* Information shown *

== == ==

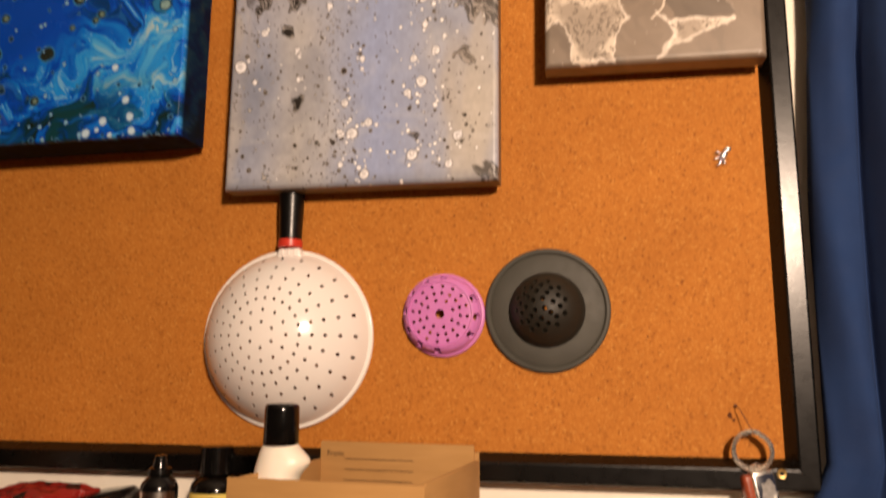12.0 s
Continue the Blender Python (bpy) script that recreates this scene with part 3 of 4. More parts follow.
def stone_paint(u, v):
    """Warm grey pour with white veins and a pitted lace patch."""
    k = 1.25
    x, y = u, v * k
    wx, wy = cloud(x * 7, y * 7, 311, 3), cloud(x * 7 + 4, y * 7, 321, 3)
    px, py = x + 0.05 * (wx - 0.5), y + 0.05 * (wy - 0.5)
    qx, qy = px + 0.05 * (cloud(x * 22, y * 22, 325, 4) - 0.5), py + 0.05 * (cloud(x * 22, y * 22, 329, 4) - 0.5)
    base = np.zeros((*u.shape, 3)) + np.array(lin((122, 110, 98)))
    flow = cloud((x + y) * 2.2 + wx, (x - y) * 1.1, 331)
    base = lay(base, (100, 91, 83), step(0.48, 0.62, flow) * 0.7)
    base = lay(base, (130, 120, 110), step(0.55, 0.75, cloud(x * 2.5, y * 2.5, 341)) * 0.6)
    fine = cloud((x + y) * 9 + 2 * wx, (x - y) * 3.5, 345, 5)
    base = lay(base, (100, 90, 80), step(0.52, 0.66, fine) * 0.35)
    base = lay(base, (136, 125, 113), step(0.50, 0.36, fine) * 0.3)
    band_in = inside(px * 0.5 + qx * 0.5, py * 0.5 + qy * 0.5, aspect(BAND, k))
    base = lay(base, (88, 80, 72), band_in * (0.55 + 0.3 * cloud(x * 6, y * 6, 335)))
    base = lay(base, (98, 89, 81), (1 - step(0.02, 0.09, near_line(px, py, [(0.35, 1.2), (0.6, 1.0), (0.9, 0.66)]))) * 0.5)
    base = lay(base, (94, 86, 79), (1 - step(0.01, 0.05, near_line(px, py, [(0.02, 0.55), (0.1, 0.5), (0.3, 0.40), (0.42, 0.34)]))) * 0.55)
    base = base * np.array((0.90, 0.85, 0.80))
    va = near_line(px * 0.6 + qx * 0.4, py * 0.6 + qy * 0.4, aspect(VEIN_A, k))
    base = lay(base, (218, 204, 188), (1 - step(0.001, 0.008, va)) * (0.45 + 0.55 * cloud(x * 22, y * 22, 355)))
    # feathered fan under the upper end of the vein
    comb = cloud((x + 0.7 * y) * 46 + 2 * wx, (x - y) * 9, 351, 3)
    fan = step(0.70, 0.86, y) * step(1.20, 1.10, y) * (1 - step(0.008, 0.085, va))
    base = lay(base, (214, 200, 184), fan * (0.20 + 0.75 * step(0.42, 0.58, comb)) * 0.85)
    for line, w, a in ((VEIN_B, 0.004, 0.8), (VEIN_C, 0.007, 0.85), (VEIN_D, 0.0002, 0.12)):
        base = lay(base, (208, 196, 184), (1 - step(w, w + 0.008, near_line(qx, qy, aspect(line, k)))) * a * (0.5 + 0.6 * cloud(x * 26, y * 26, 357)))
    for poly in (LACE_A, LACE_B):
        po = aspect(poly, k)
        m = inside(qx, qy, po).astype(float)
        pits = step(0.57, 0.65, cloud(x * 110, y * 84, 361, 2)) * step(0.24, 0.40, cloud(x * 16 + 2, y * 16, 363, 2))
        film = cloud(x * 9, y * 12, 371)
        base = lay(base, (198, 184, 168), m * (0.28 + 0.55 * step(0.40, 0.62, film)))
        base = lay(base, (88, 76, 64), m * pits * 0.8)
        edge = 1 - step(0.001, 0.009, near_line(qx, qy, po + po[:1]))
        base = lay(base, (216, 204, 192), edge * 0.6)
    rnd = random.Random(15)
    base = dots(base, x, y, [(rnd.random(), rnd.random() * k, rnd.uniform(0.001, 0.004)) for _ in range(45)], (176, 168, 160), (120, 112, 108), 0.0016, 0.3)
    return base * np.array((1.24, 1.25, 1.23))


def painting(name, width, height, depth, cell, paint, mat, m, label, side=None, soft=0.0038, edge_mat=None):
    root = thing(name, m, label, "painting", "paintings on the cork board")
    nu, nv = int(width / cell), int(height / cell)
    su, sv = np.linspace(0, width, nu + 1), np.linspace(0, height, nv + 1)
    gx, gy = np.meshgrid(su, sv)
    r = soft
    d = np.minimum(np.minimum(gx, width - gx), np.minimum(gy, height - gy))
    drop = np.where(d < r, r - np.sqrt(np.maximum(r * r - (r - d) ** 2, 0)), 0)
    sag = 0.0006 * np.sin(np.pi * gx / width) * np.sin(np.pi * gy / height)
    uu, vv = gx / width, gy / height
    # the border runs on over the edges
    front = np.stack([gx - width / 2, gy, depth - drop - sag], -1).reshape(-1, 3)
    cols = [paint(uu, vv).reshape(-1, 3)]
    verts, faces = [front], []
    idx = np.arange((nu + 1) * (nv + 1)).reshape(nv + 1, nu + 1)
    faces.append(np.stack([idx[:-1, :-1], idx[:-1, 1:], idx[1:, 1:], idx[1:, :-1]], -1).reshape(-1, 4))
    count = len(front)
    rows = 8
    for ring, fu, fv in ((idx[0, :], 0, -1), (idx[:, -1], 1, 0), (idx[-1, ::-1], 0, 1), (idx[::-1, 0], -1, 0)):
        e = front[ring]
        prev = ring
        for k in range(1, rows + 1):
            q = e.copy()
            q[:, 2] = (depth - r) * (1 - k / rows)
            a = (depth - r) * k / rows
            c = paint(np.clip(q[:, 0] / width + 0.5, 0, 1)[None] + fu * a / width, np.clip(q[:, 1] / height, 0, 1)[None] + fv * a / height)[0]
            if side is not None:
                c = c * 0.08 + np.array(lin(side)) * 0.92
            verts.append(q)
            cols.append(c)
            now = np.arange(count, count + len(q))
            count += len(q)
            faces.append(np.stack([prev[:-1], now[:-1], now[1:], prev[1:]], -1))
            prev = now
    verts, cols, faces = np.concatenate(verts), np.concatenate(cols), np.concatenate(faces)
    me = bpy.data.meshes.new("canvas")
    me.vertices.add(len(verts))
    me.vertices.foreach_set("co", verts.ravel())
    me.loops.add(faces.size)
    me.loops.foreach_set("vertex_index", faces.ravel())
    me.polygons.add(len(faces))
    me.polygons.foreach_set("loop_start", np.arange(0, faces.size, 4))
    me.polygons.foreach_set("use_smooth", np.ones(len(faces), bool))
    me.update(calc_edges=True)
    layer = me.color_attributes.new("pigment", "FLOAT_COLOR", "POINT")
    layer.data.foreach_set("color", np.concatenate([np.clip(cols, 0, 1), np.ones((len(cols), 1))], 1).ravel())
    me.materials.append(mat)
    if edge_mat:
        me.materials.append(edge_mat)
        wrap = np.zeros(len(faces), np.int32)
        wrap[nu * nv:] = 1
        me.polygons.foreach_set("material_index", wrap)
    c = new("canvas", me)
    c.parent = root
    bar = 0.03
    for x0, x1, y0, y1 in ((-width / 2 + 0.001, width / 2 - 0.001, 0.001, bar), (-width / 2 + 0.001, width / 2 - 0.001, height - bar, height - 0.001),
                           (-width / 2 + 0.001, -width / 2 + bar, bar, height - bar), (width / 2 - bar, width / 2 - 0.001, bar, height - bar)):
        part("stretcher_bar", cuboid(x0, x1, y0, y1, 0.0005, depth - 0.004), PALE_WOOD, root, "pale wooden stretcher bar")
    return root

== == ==

The listing above must be printed again exactly, minus its pictures.

* Exercise answer *
12.0 s
Continue the Blender Python (bpy) script that recreates this scene with part 3 of 4. More parts follow.
def stone_paint(u, v):
    """Warm grey pour with white veins and a pitted lace patch."""
    k = 1.25
    x, y = u, v * k
    wx, wy = cloud(x * 7, y * 7, 311, 3), cloud(x * 7 + 4, y * 7, 321, 3)
    px, py = x + 0.05 * (wx - 0.5), y + 0.05 * (wy - 0.5)
    qx, qy = px + 0.05 * (cloud(x * 22, y * 22, 325, 4) - 0.5), py + 0.05 * (cloud(x * 22, y * 22, 329, 4) - 0.5)
    base = np.zeros((*u.shape, 3)) + np.array(lin((122, 110, 98)))
    flow = cloud((x + y) * 2.2 + wx, (x - y) * 1.1, 331)
    base = lay(base, (100, 91, 83), step(0.48, 0.62, flow) * 0.7)
    base = lay(base, (130, 120, 110), step(0.55, 0.75, cloud(x * 2.5, y * 2.5, 341)) * 0.6)
    fine = cloud((x + y) * 9 + 2 * wx, (x - y) * 3.5, 345, 5)
    base = lay(base, (100, 90, 80), step(0.52, 0.66, fine) * 0.35)
    base = lay(base, (136, 125, 113), step(0.50, 0.36, fine) * 0.3)
    band_in = inside(px * 0.5 + qx * 0.5, py * 0.5 + qy * 0.5, aspect(BAND, k))
    base = lay(base, (88, 80, 72), band_in * (0.55 + 0.3 * cloud(x * 6, y * 6, 335)))
    base = lay(base, (98, 89, 81), (1 - step(0.02, 0.09, near_line(px, py, [(0.35, 1.2), (0.6, 1.0), (0.9, 0.66)]))) * 0.5)
    base = lay(base, (94, 86, 79), (1 - step(0.01, 0.05, near_line(px, py, [(0.02, 0.55), (0.1, 0.5), (0.3, 0.40), (0.42, 0.34)]))) * 0.55)
    base = base * np.array((0.90, 0.85, 0.80))
    va = near_line(px * 0.6 + qx * 0.4, py * 0.6 + qy * 0.4, aspect(VEIN_A, k))
    base = lay(base, (218, 204, 188), (1 - step(0.001, 0.008, va)) * (0.45 + 0.55 * cloud(x * 22, y * 22, 355)))
    # feathered fan under the upper end of the vein
    comb = cloud((x + 0.7 * y) * 46 + 2 * wx, (x - y) * 9, 351, 3)
    fan = step(0.70, 0.86, y) * step(1.20, 1.10, y) * (1 - step(0.008, 0.085, va))
    base = lay(base, (214, 200, 184), fan * (0.20 + 0.75 * step(0.42, 0.58, comb)) * 0.85)
    for line, w, a in ((VEIN_B, 0.004, 0.8), (VEIN_C, 0.007, 0.85), (VEIN_D, 0.0002, 0.12)):
        base = lay(base, (208, 196, 184), (1 - step(w, w + 0.008, near_line(qx, qy, aspect(line, k)))) * a * (0.5 + 0.6 * cloud(x * 26, y * 26, 357)))
    for poly in (LACE_A, LACE_B):
        po = aspect(poly, k)
        m = inside(qx, qy, po).astype(float)
        pits = step(0.57, 0.65, cloud(x * 110, y * 84, 361, 2)) * step(0.24, 0.40, cloud(x * 16 + 2, y * 16, 363, 2))
        film = cloud(x * 9, y * 12, 371)
        base = lay(base, (198, 184, 168), m * (0.28 + 0.55 * step(0.40, 0.62, film)))
        base = lay(base, (88, 76, 64), m * pits * 0.8)
        edge = 1 - step(0.001, 0.009, near_line(qx, qy, po + po[:1]))
        base = lay(base, (216, 204, 192), edge * 0.6)
    rnd = random.Random(15)
    base = dots(base, x, y, [(rnd.random(), rnd.random() * k, rnd.uniform(0.001, 0.004)) for _ in range(45)], (176, 168, 160), (120, 112, 108), 0.0016, 0.3)
    return base * np.array((1.24, 1.25, 1.23))


def painting(name, width, height, depth, cell, paint, mat, m, label, side=None, soft=0.0038, edge_mat=None):
    root = thing(name, m, label, "painting", "paintings on the cork board")
    nu, nv = int(width / cell), int(height / cell)
    su, sv = np.linspace(0, width, nu + 1), np.linspace(0, height, nv + 1)
    gx, gy = np.meshgrid(su, sv)
    r = soft
    d = np.minimum(np.minimum(gx, width - gx), np.minimum(gy, height - gy))
    drop = np.where(d < r, r - np.sqrt(np.maximum(r * r - (r - d) ** 2, 0)), 0)
    sag = 0.0006 * np.sin(np.pi * gx / width) * np.sin(np.pi * gy / height)
    uu, vv = gx / width, gy / height
    # the border runs on over the edges
    front = np.stack([gx - width / 2, gy, depth - drop - sag], -1).reshape(-1, 3)
    cols = [paint(uu, vv).reshape(-1, 3)]
    verts, faces = [front], []
    idx = np.arange((nu + 1) * (nv + 1)).reshape(nv + 1, nu + 1)
    faces.append(np.stack([idx[:-1, :-1], idx[:-1, 1:], idx[1:, 1:], idx[1:, :-1]], -1).reshape(-1, 4))
    count = len(front)
    rows = 8
    for ring, fu, fv in ((idx[0, :], 0, -1), (idx[:, -1], 1, 0), (idx[-1, ::-1], 0, 1), (idx[::-1, 0], -1, 0)):
        e = front[ring]
        prev = ring
        for k in range(1, rows + 1):
            q = e.copy()
            q[:, 2] = (depth - r) * (1 - k / rows)
            a = (depth - r) * k / rows
            c = paint(np.clip(q[:, 0] / width + 0.5, 0, 1)[None] + fu * a / width, np.clip(q[:, 1] / height, 0, 1)[None] + fv * a / height)[0]
            if side is not None:
                c = c * 0.08 + np.array(lin(side)) * 0.92
            verts.append(q)
            cols.append(c)
            now = np.arange(count, count + len(q))
            count += len(q)
            faces.append(np.stack([prev[:-1], now[:-1], now[1:], prev[1:]], -1))
            prev = now
    verts, cols, faces = np.concatenate(verts), np.concatenate(cols), np.concatenate(faces)
    me = bpy.data.meshes.new("canvas")
    me.vertices.add(len(verts))
    me.vertices.foreach_set("co", verts.ravel())
    me.loops.add(faces.size)
    me.loops.foreach_set("vertex_index", faces.ravel())
    me.polygons.add(len(faces))
    me.polygons.foreach_set("loop_start", np.arange(0, faces.size, 4))
    me.polygons.foreach_set("use_smooth", np.ones(len(faces), bool))
    me.update(calc_edges=True)
    layer = me.color_attributes.new("pigment", "FLOAT_COLOR", "POINT")
    layer.data.foreach_set("color", np.concatenate([np.clip(cols, 0, 1), np.ones((len(cols), 1))], 1).ravel())
    me.materials.append(mat)
    if edge_mat:
        me.materials.append(edge_mat)
        wrap = np.zeros(len(faces), np.int32)
        wrap[nu * nv:] = 1
        me.polygons.foreach_set("material_index", wrap)
    c = new("canvas", me)
    c.parent = root
    bar = 0.03
    for x0, x1, y0, y1 in ((-width / 2 + 0.001, width / 2 - 0.001, 0.001, bar), (-width / 2 + 0.001, width / 2 - 0.001, height - bar, height - 0.001),
                           (-width / 2 + 0.001, -width / 2 + bar, bar, height - bar), (width / 2 - bar, width / 2 - 0.001, bar, height - bar)):
        part("stretcher_bar", cuboid(x0, x1, y0, y1, 0.0005, depth - 0.004), PALE_WOOD, root, "pale wooden stretcher bar")
    return root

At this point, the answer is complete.